Of course, I really explore these subjects for myself.  I want to understand something of the humanity of the people involved.  How can we understand another person's humanity?  I don't really know, but we have to have a go.   The journey of a thousand miles begins with a single step, as an ancient Chinese proverb says.  I am drawn to this work, these subjects, this exploration, this journey.  Everyone on the journey teaches me something.  It all comes down to me, then.  What do I learn?  What can I do?  How can I use this knowledge?  Much of the knowledge is perhaps "total knowledge", as in Dame Cicely Saunders using the phrase "total pain".  It is physical, mental, social and spiritual.  That kind of knowledge rubs off on people that are around it, and gathering the stories of people who have experienced, and are still experiencing, difficult stuff, can be very powerful.  I have found that we all benefit.  In the telling of the story, the listening to the story and the showing of the story.          

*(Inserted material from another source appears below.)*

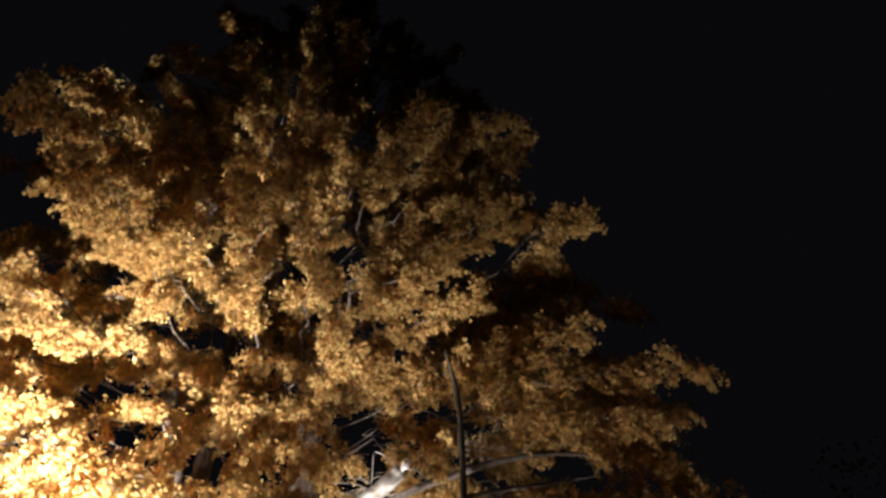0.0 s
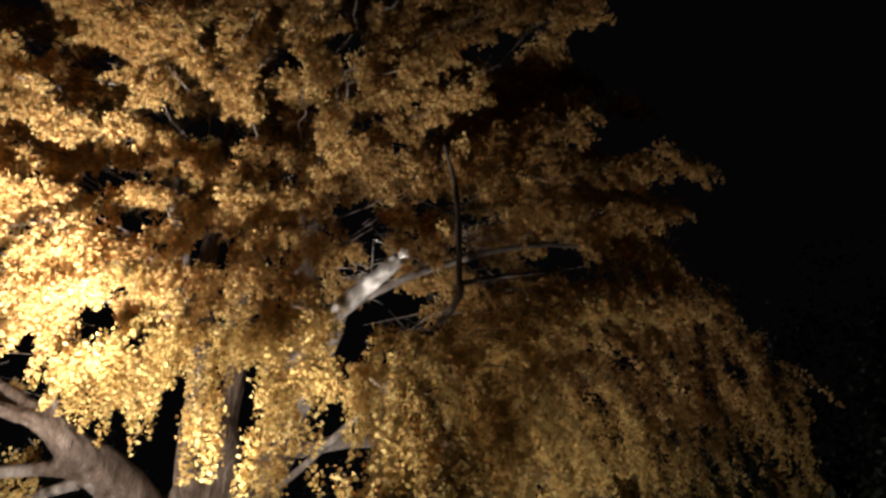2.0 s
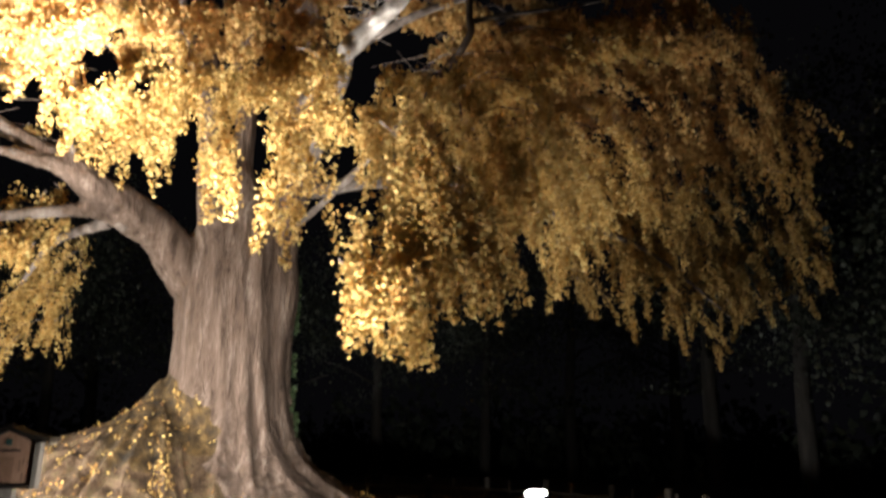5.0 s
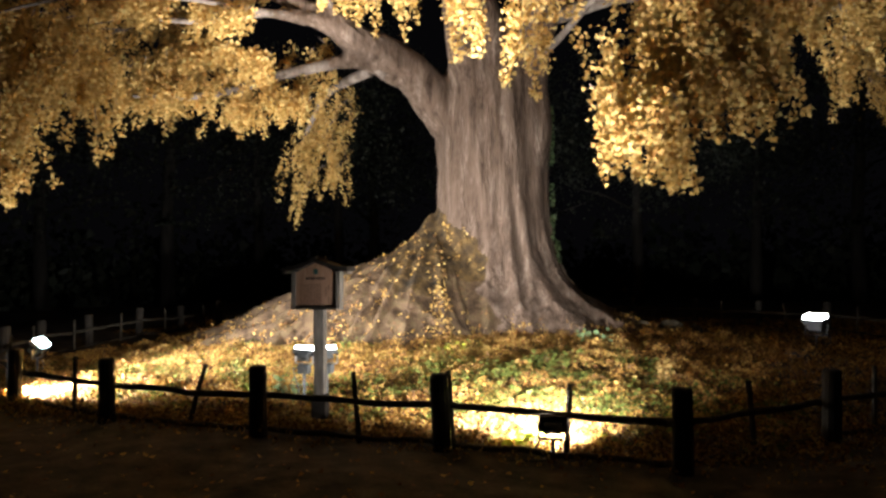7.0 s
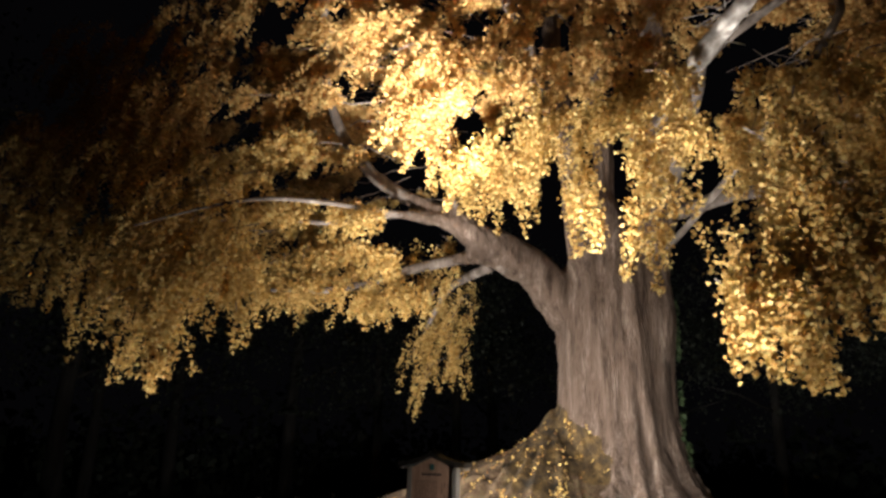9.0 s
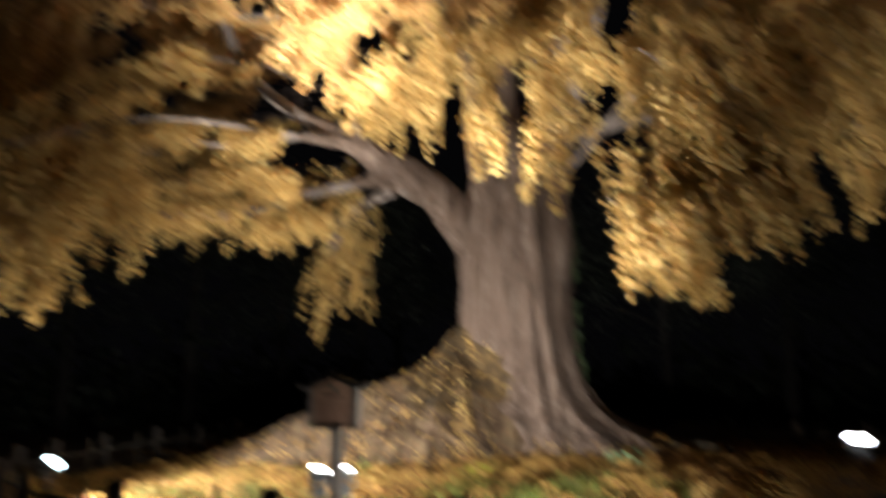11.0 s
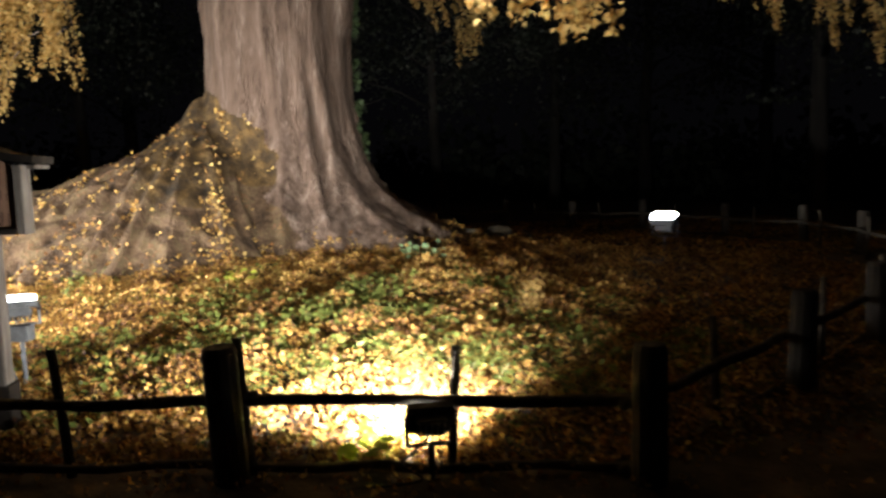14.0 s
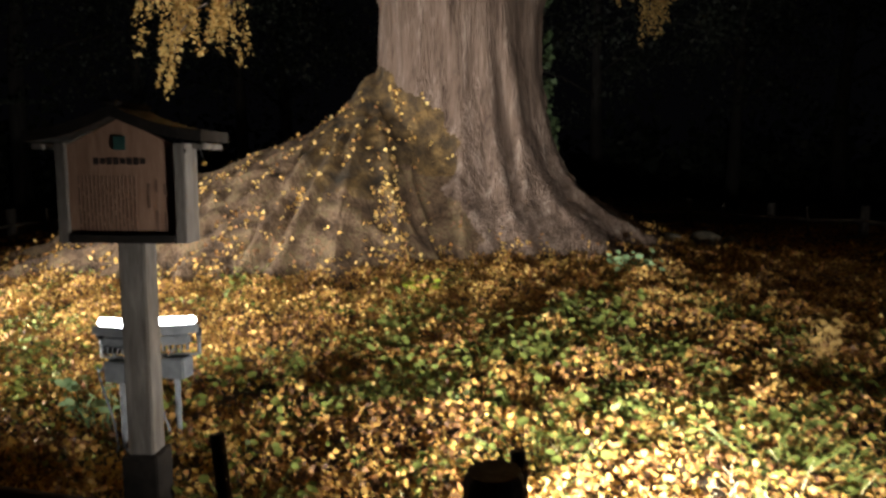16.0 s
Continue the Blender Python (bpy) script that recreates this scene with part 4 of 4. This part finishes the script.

And so, now, back to painting jolly things.  Why am I not interested in doing any?  Perhaps because my life is quite jolly, and I need a bit of an internal push to paint.  My life outside the studio is like this. 

  1. No one lives with me.  Done the Mum thing. 
  2. My house is full of all my favourite stuff. My daughter says it is like my creative brain has exploded onto the walls.
  3. Living alone, I can eat what I want, when I want, and experiment with all manner of nice treats.  Like seeing what peanut butter and jam sandwiches are like in the bath at 3am.  
  4. My garden is filling itself with new buds, flowers, lush new growths of young strong green foliage and it makes me feel delighted with life. (I may have love fits about the garden but it is actually my friend Chris who works hard in it, he makes it thrive.  I just coo about it and commune with nature as if I had done it all)
  5. I have my fourth grand child, born last week, to adore.  Still doing the Grandma thing.
  6. I have lots of ideas for lots of projects, so there is never a dull moment.  A wonderful gift in getting older is that I don't actually have to do them.  It is enough to sit on my soft red sofa and simply think about them. I can then chose the easiest.

 I wonder if I am taking all the jolly things for granted, and simply enjoying them.  But perhaps, thinking about it even more, I respond to the tightrope balance between harmony in my private life and a wish to explore the darkness beyond it.  I have only arrived at a modicum of harmony in my own life by knowing and experiencing huge disharmony.  My life has not been easy, but it has been amazing. There is something very real, very true, about people when the chips are down.  That is where the truth is.  That is where the insights are.  That is where the hard work is.  That is where I want to discover more about life itself.  I have been there so often myself, and may still return - life is unpredictable.  But at the moment, there is enough jolly in my home and life that I do not want to explore it through art.  I simply want to have it, and gain courage from it and carry on exploring.

A jolly painting, "Jesus on the Tube" has been a firm favourite for many years. See, I can do it.